• [Exercise prompt] Write out the listing below exactly, and omit any images you find in it.

• [Data shown]
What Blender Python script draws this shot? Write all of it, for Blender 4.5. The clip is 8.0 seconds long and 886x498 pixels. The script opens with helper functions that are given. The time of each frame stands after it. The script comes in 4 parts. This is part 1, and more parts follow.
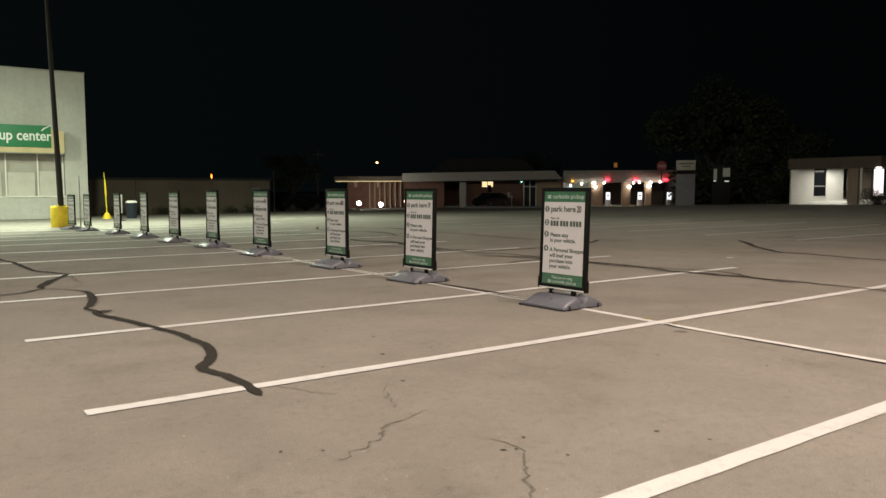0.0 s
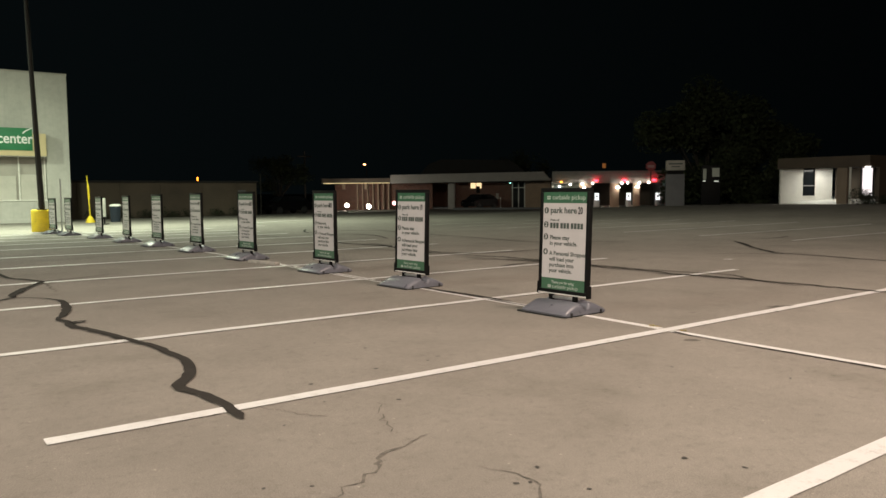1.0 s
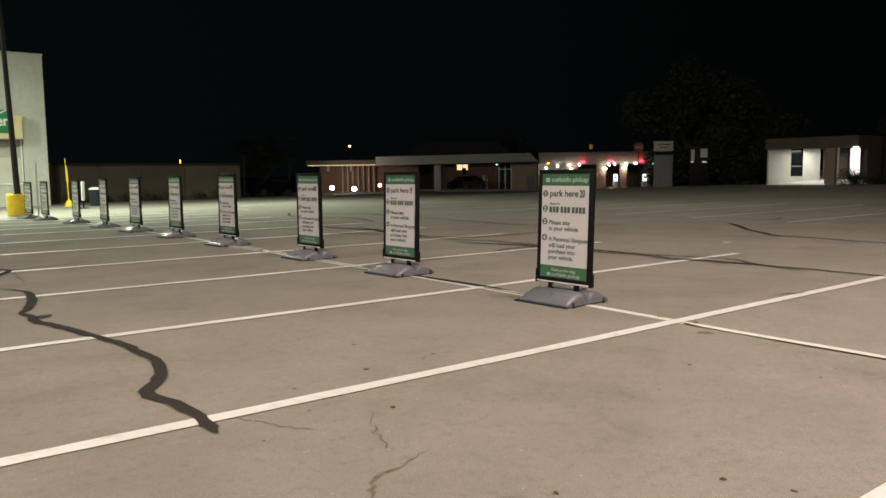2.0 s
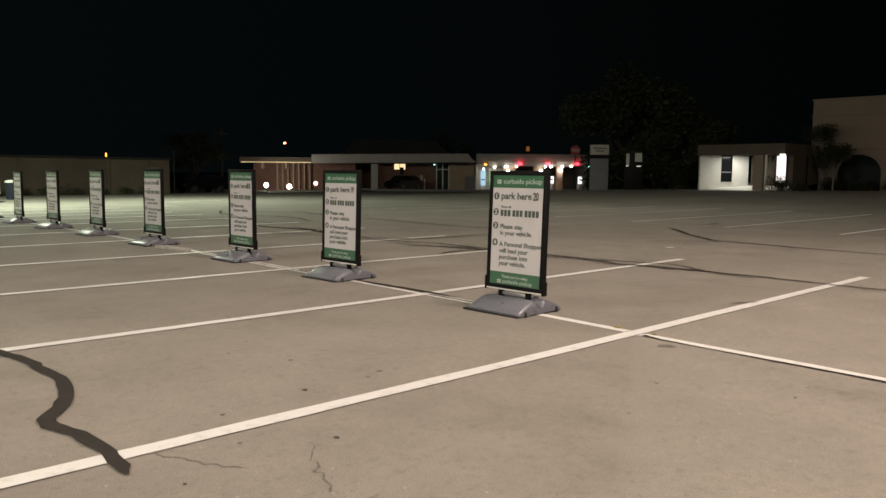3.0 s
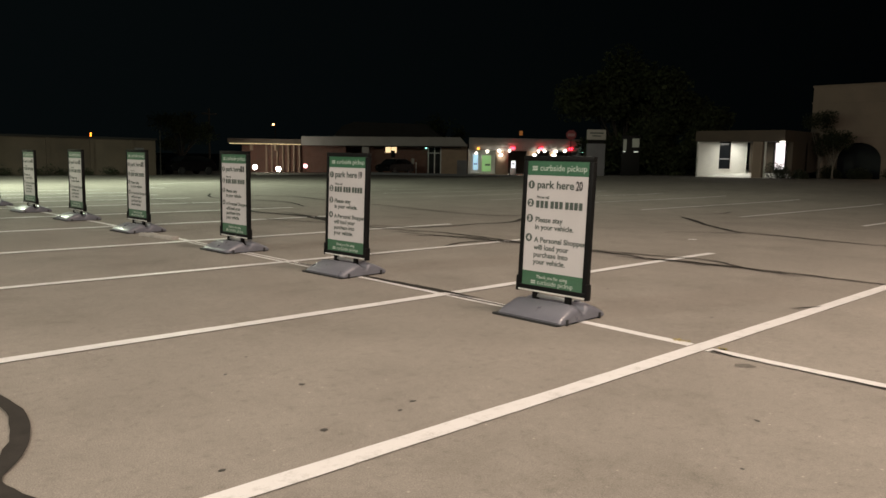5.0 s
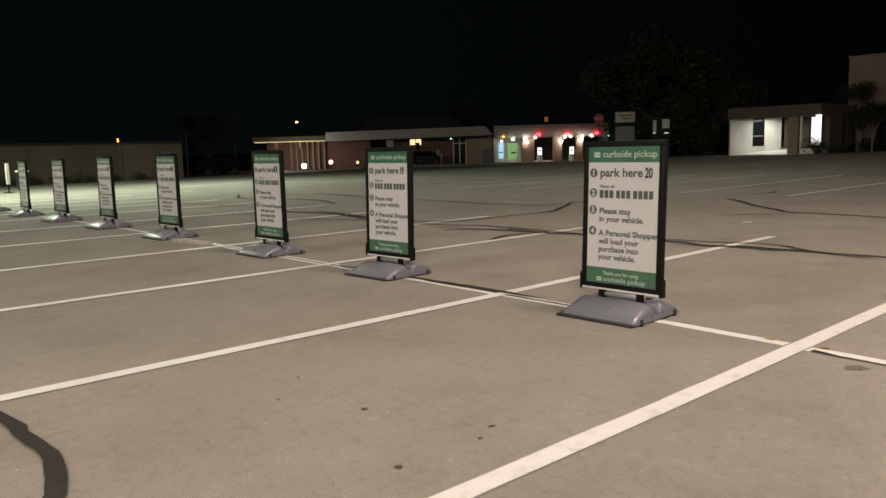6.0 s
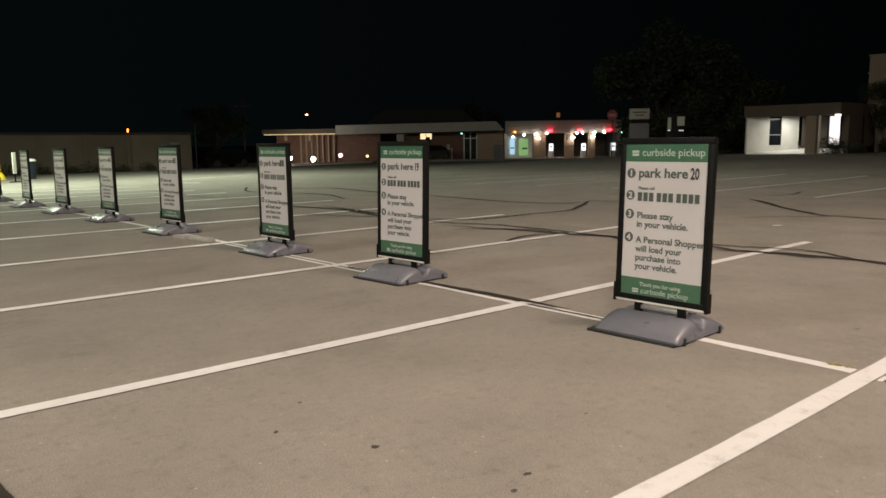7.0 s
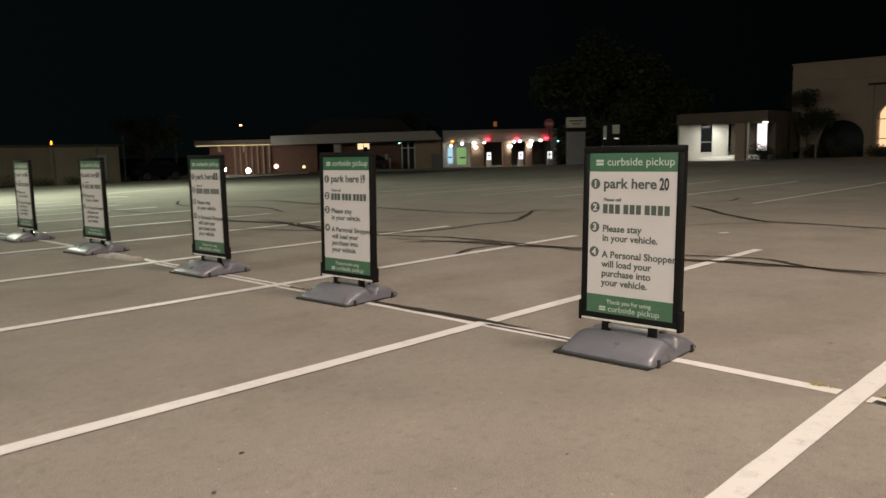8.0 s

• [Full output]
What Blender Python script draws this shot? Write all of it, for Blender 4.5. The clip is 8.0 seconds long and 886x498 pixels. The script opens with helper functions that are given. The time of each frame stands after it. The script comes in 4 parts. This is part 1, and more parts follow.
0.0 s
1.0 s
2.0 s
3.0 s
5.0 s
6.0 s
7.0 s
8.0 s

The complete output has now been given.